The pioneering artist and leading figure in the DADA movement, Marcel Duchamp argued in one of his writings that “the creative act is not performed by the artist alone; the spectator brings the work in contact with the external world by deciphering and interpreting its inner qualifications and thus adds his contribution to the creative act“. The involvement of the spectator in the creative act and the influence of the spectator’s view on the artwork is a question that became central in the art production around the ‘60s and ‘70s, as many artists started to ask themselves what is the role of an artist in society and what duties an artist has towards society, and moreover which role the artist plays in the society. With these questions and upon these reflections, the artistic research gave birth to those movements such as public art, socially engaged art, performance, land- art and so on. In consequence of the rebellions that were taking place in the main squares of Europe and the U.S., all the artistic movements at that time saw art as a political medium and thus as a participatory act, which involves citizens and invades the public sphere.

Chto Delat, Angry Sandwich People , 2006, Video.

Fifty years from that important date, the 1968, that represents the worldwide social upheavals of that historical period, the National Museum of 21st Century Arts- MAXXI decides to host in its spaces an important, wide and diversified exhibition titled “THE STREET. WHERE THE WORLD IS MADE”. The exhibition allows the visitor to observe and investigate the street, which is far from merely being an architectural city landscape, but is instead the stage of protests, rebellions, feasts, manifestations, but also injustices, cruelties, inequalities, or sometimes massacres. The wide and open architecture of the museum give the possibility of walking throughout the many artworks (more than 200, made by 140 different artists), that recreate those elements which inhabit our cities nowadays and which shape and mold the contemporary public space. The visitor finds himself immersed in a plurality of objects, sounds, and images that evoke the street, and at the same time question it.

Eugenio Tibaldi, Architettura minima, 2016, various materials.

A good example is given by the work by Eugenio Tibaldi or the one by Jimmie Durham, who both collect objects coming from the street in order to inquire the meanings that an object can hide and to reveal the society’s construction carried by the objects. “Architettura minima” (“minimal architecture”) by Tibaldi suggests to look at the shelters built by homeless people from a new point of view, i.e. to look at them as ready-made sculptures.
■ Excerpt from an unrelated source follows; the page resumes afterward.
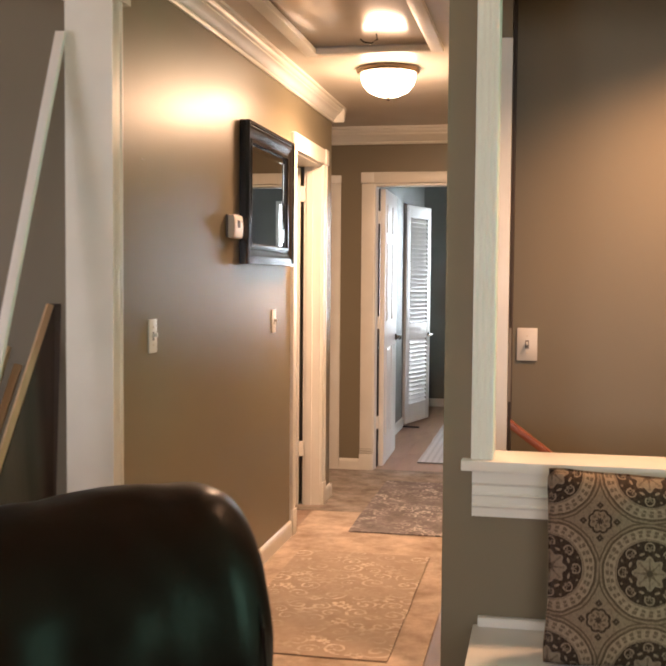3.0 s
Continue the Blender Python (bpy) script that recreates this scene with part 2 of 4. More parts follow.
    # soft eight-pointed star with a dark heart
    star = n.f("ADD", r, n.f("MULTIPLY", n.f("SINE", n.f("MULTIPLY_ADD", a, 8, 1.57)), -0.020))
    c = lay(c, n.f("LESS_THAN", star, 0.158), (0.215, 0.166, 0.120))
    c = lay(c, n.f("MULTIPLY", n.band(star, 0.05, 0.135), ticks(a, 8, 1.57, 0.75)), olive, 0.45)
    c = lay(c, n.f("LESS_THAN", star, 0.060), olive, 0.75)
    c = lay(c, n.f("LESS_THAN", r, 0.03), dark, 0.6)
    # small scalloped flower with four diamonds between the circles
    pet = n.f("ADD", q, n.f("MULTIPLY", n.f("ABSOLUTE", n.f("SINE", n.f("MULTIPLY", e, 4))), -0.016))
    c = lay(c, n.f("LESS_THAN", pet, 0.112), line)
    c = lay(c, n.f("LESS_THAN", pet, 0.090), ground)
    c = lay(c, n.f("MULTIPLY", n.band(pet, 0.045, 0.072), ticks(e, 8, 0.8, 0.1)), olive, 0.8)
    c = lay(c, n.f("LESS_THAN", n.f("ADD", q, n.f("MULTIPLY", n.f("SINE", n.f("MULTIPLY", e, 8)), 0.010)), 0.032), dark, 0.9)
    x, y = spoke(q, e, 4, 0.0, 0.168)
    diamond = n.f("ADD", n.f("ABSOLUTE", x), n.f("ABSOLUTE", y))
    c = lay(c, n.f("LESS_THAN", diamond, 0.040), line, 0.95)
    c = lay(c, n.f("LESS_THAN", diamond, 0.008), pale, 0.6)
    w = n.tex("ShaderNodeTexNoise", vec, 160, Detail=2.0)
    n.color(n.mix(n.f("MULTIPLY_ADD", w.outputs[0], 1.3, -0.52), c, mid))
    return m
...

In this way the artist redefines the concepts of architecture, which is no more limited to its static and imposing features, but it can also include the ephemeral, precarious and nomad forms of living, to which some people of the contemporary times are condemned to. In the case of Durham's artwork, an ensamble of different objects are arranged in order to create an installation, which kind of becomes a sculpture, that seems to pay homage to the street, meant as an inexhaustible source of materials and therefor inspiration.

Jimmie Durham, La strada di Roma, 2011, scrap materials

The choice of exhibiting more than a video next to the other and of letting play the sound of each video at a pretty loud volume somehow forces the visitors to talk loudly if they wish to comment a work they have in front of their eyes and it therefore lets the exhibition space break away from the “white cube". In this sense, it is also interesting to observe how some works of art were placed inside the exhibition space: the installation by Shen Yuan occupies a wall inside the museum and extends itself on a big window looking out onto the large square of the MAXXI Museum; the visitor is not only invited to look at the artwork, but by doing this he/she is also invited to take a look outside, toward the public space, the street, in its deeper meaning. Another example of the permeability of the museum, which seems to be the file rouge of this exhibition, is the Flavio Favelli’s artwork: a series of 11 scribbles, written using a blue pen. The artist found these scribbles on the walls of the maritime station in Messina and decided to bring those words on the walls of the museum. Favelli’s artwork “Fami Male”, which is devoid of frame and which literally “occupies” and takes over the wall of the MAXXI Museum, makes the beholder wonder for a moment, whether the scribbles on the wall are planned or not. Again the division between the space of the street and the space of the museum is shut down and the visitor is given the possibility to observe the public space in a way he/she otherwise would not. “The street. Where the world is made” is hence an exhibition that constantly merges the inner and the outer space of the museum, thus generating a dialogue and favoring a new vision of the street: a place where a plurality of objects, individuals, constructions, ideologies, symbols and especially announcements constantly merge.